[Start DATA EXTRACT]

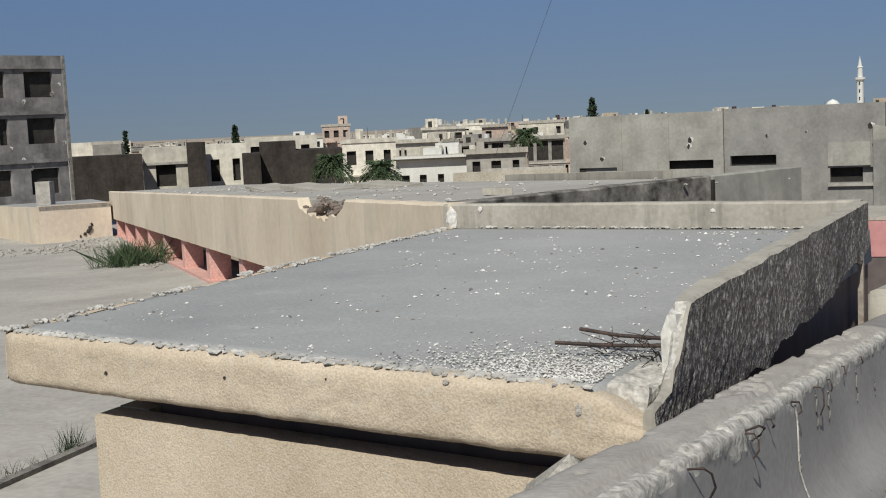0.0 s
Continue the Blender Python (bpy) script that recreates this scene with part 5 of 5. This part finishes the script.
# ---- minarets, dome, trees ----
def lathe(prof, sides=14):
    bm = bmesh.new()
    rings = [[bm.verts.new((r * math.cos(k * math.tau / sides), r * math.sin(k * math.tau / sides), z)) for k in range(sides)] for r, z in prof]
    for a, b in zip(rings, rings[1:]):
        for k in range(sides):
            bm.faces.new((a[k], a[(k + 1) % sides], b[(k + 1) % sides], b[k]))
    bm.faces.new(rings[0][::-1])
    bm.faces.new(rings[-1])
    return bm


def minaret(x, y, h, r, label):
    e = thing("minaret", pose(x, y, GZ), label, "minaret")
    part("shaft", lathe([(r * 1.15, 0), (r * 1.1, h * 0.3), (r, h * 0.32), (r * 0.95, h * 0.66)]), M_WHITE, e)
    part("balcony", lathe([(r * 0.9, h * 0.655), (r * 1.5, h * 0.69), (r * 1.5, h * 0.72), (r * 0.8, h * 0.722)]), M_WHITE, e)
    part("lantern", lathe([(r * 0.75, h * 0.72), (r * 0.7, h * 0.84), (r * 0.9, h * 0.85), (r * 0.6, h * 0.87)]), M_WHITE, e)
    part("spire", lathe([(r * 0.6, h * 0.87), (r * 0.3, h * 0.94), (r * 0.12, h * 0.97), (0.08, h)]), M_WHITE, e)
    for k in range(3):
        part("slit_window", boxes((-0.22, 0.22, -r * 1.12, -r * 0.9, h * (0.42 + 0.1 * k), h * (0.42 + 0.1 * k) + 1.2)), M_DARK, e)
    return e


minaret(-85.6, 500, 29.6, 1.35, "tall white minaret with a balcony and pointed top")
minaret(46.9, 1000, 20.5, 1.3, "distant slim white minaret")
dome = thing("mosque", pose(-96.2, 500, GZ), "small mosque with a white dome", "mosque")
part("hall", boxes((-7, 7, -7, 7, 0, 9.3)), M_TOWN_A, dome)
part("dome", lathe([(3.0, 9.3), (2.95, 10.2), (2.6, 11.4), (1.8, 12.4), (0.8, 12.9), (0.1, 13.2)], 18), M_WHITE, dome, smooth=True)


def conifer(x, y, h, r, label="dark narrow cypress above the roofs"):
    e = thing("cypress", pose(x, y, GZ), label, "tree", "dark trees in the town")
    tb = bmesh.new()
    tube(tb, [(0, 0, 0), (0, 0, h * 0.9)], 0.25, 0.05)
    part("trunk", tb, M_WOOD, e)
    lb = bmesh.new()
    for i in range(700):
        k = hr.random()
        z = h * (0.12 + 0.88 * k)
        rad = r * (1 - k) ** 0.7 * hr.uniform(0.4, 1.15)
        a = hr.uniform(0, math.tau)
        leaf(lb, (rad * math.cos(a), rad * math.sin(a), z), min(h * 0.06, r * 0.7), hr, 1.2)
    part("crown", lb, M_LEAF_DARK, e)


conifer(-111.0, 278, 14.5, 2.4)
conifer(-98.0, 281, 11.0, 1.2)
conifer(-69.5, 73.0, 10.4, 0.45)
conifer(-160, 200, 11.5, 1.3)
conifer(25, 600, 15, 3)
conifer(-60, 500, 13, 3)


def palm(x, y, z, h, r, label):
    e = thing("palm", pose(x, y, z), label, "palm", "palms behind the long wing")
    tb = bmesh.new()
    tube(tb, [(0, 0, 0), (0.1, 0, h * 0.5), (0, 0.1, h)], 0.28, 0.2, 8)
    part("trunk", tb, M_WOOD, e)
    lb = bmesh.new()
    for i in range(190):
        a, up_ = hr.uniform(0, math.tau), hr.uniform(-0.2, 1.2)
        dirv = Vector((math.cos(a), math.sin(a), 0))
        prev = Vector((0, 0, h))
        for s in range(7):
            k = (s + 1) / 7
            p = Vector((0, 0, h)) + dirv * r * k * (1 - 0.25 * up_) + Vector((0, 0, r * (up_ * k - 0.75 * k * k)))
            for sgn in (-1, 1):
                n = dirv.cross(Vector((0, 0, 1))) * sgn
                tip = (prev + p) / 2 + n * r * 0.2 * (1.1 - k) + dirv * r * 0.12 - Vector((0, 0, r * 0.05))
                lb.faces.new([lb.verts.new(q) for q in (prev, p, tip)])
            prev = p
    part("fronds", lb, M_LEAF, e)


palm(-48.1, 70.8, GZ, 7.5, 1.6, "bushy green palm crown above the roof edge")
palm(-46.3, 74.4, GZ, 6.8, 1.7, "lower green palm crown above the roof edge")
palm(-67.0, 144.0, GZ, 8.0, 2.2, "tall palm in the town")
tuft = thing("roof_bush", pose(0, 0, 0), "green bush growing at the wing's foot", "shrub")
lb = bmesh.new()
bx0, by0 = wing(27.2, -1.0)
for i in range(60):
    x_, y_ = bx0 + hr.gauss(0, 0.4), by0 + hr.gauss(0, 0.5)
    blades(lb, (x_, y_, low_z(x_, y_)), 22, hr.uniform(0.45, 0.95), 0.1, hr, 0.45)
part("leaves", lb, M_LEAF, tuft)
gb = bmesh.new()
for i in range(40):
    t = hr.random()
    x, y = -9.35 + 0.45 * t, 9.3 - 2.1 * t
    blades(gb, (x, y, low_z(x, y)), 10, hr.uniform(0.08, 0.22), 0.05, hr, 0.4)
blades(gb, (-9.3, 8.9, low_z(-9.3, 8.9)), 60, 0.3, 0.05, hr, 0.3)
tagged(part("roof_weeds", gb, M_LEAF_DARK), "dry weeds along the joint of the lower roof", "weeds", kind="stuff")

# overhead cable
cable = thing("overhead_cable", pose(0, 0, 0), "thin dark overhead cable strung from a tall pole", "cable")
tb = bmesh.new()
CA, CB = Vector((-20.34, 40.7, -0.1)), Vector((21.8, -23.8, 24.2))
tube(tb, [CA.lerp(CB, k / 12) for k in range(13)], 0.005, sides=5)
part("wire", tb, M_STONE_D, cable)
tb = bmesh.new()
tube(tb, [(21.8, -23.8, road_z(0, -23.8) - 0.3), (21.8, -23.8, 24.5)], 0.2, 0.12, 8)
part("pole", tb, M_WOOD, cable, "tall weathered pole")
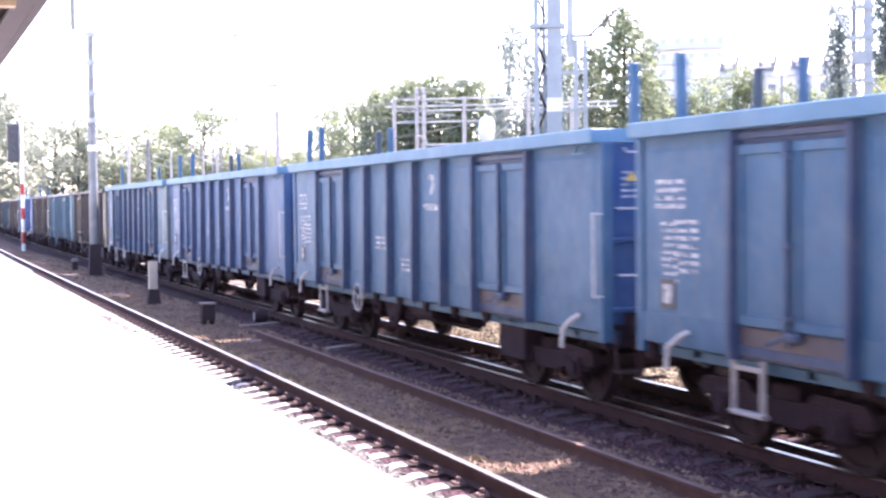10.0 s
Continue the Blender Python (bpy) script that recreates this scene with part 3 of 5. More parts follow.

[End DATA EXTRACT]

WHAT THIS TASK INVOLVES: Leave out the pictures and copy everything else in the records word for word.

FULL SOLUTION:
0.0 s
Continue the Blender Python (bpy) script that recreates this scene with part 5 of 5. This part finishes the script.
# ---- minarets, dome, trees ----
def lathe(prof, sides=14):
    bm = bmesh.new()
    rings = [[bm.verts.new((r * math.cos(k * math.tau / sides), r * math.sin(k * math.tau / sides), z)) for k in range(sides)] for r, z in prof]
    for a, b in zip(rings, rings[1:]):
        for k in range(sides):
            bm.faces.new((a[k], a[(k + 1) % sides], b[(k + 1) % sides], b[k]))
    bm.faces.new(rings[0][::-1])
    bm.faces.new(rings[-1])
    return bm


def minaret(x, y, h, r, label):
    e = thing("minaret", pose(x, y, GZ), label, "minaret")
    part("shaft", lathe([(r * 1.15, 0), (r * 1.1, h * 0.3), (r, h * 0.32), (r * 0.95, h * 0.66)]), M_WHITE, e)
    part("balcony", lathe([(r * 0.9, h * 0.655), (r * 1.5, h * 0.69), (r * 1.5, h * 0.72), (r * 0.8, h * 0.722)]), M_WHITE, e)
    part("lantern", lathe([(r * 0.75, h * 0.72), (r * 0.7, h * 0.84), (r * 0.9, h * 0.85), (r * 0.6, h * 0.87)]), M_WHITE, e)
    part("spire", lathe([(r * 0.6, h * 0.87), (r * 0.3, h * 0.94), (r * 0.12, h * 0.97), (0.08, h)]), M_WHITE, e)
    for k in range(3):
        part("slit_window", boxes((-0.22, 0.22, -r * 1.12, -r * 0.9, h * (0.42 + 0.1 * k), h * (0.42 + 0.1 * k) + 1.2)), M_DARK, e)
    return e


minaret(-85.6, 500, 29.6, 1.35, "tall white minaret with a balcony and pointed top")
minaret(46.9, 1000, 20.5, 1.3, "distant slim white minaret")
dome = thing("mosque", pose(-96.2, 500, GZ), "small mosque with a white dome", "mosque")
part("hall", boxes((-7, 7, -7, 7, 0, 9.3)), M_TOWN_A, dome)
part("dome", lathe([(3.0, 9.3), (2.95, 10.2), (2.6, 11.4), (1.8, 12.4), (0.8, 12.9), (0.1, 13.2)], 18), M_WHITE, dome, smooth=True)


def conifer(x, y, h, r, label="dark narrow cypress above the roofs"):
    e = thing("cypress", pose(x, y, GZ), label, "tree", "dark trees in the town")
    tb = bmesh.new()
    tube(tb, [(0, 0, 0), (0, 0, h * 0.9)], 0.25, 0.05)
    part("trunk", tb, M_WOOD, e)
    lb = bmesh.new()
    for i in range(700):
        k = hr.random()
        z = h * (0.12 + 0.88 * k)
        rad = r * (1 - k) ** 0.7 * hr.uniform(0.4, 1.15)
        a = hr.uniform(0, math.tau)
        leaf(lb, (rad * math.cos(a), rad * math.sin(a), z), min(h * 0.06, r * 0.7), hr, 1.2)
    part("crown", lb, M_LEAF_DARK, e)


conifer(-111.0, 278, 14.5, 2.4)
conifer(-98.0, 281, 11.0, 1.2)
conifer(-69.5, 73.0, 10.4, 0.45)
conifer(-160, 200, 11.5, 1.3)
conifer(25, 600, 15, 3)
conifer(-60, 500, 13, 3)


def palm(x, y, z, h, r, label):
    e = thing("palm", pose(x, y, z), label, "palm", "palms behind the long wing")
    tb = bmesh.new()
    tube(tb, [(0, 0, 0), (0.1, 0, h * 0.5), (0, 0.1, h)], 0.28, 0.2, 8)
    part("trunk", tb, M_WOOD, e)
    lb = bmesh.new()
    for i in range(190):
        a, up_ = hr.uniform(0, math.tau), hr.uniform(-0.2, 1.2)
        dirv = Vector((math.cos(a), math.sin(a), 0))
        prev = Vector((0, 0, h))
        for s in range(7):
            k = (s + 1) / 7
            p = Vector((0, 0, h)) + dirv * r * k * (1 - 0.25 * up_) + Vector((0, 0, r * (up_ * k - 0.75 * k * k)))
            for sgn in (-1, 1):
                n = dirv.cross(Vector((0, 0, 1))) * sgn
                tip = (prev + p) / 2 + n * r * 0.2 * (1.1 - k) + dirv * r * 0.12 - Vector((0, 0, r * 0.05))
                lb.faces.new([lb.verts.new(q) for q in (prev, p, tip)])
            prev = p
    part("fronds", lb, M_LEAF, e)


palm(-48.1, 70.8, GZ, 7.5, 1.6, "bushy green palm crown above the roof edge")
palm(-46.3, 74.4, GZ, 6.8, 1.7, "lower green palm crown above the roof edge")
palm(-67.0, 144.0, GZ, 8.0, 2.2, "tall palm in the town")
tuft = thing("roof_bush", pose(0, 0, 0), "green bush growing at the wing's foot", "shrub")
lb = bmesh.new()
bx0, by0 = wing(27.2, -1.0)
for i in range(60):
    x_, y_ = bx0 + hr.gauss(0, 0.4), by0 + hr.gauss(0, 0.5)
    blades(lb, (x_, y_, low_z(x_, y_)), 22, hr.uniform(0.45, 0.95), 0.1, hr, 0.45)
part("leaves", lb, M_LEAF, tuft)
gb = bmesh.new()
for i in range(40):
    t = hr.random()
    x, y = -9.35 + 0.45 * t, 9.3 - 2.1 * t
    blades(gb, (x, y, low_z(x, y)), 10, hr.uniform(0.08, 0.22), 0.05, hr, 0.4)
blades(gb, (-9.3, 8.9, low_z(-9.3, 8.9)), 60, 0.3, 0.05, hr, 0.3)
tagged(part("roof_weeds", gb, M_LEAF_DARK), "dry weeds along the joint of the lower roof", "weeds", kind="stuff")

# overhead cable
cable = thing("overhead_cable", pose(0, 0, 0), "thin dark overhead cable strung from a tall pole", "cable")
tb = bmesh.new()
CA, CB = Vector((-20.34, 40.7, -0.1)), Vector((21.8, -23.8, 24.2))
tube(tb, [CA.lerp(CB, k / 12) for k in range(13)], 0.005, sides=5)
part("wire", tb, M_STONE_D, cable)
tb = bmesh.new()
tube(tb, [(21.8, -23.8, road_z(0, -23.8) - 0.3), (21.8, -23.8, 24.5)], 0.2, 0.12, 8)
part("pole", tb, M_WOOD, cable, "tall weathered pole")
10.0 s
Continue the Blender Python (bpy) script that recreates this scene with part 3 of 5. More parts follow.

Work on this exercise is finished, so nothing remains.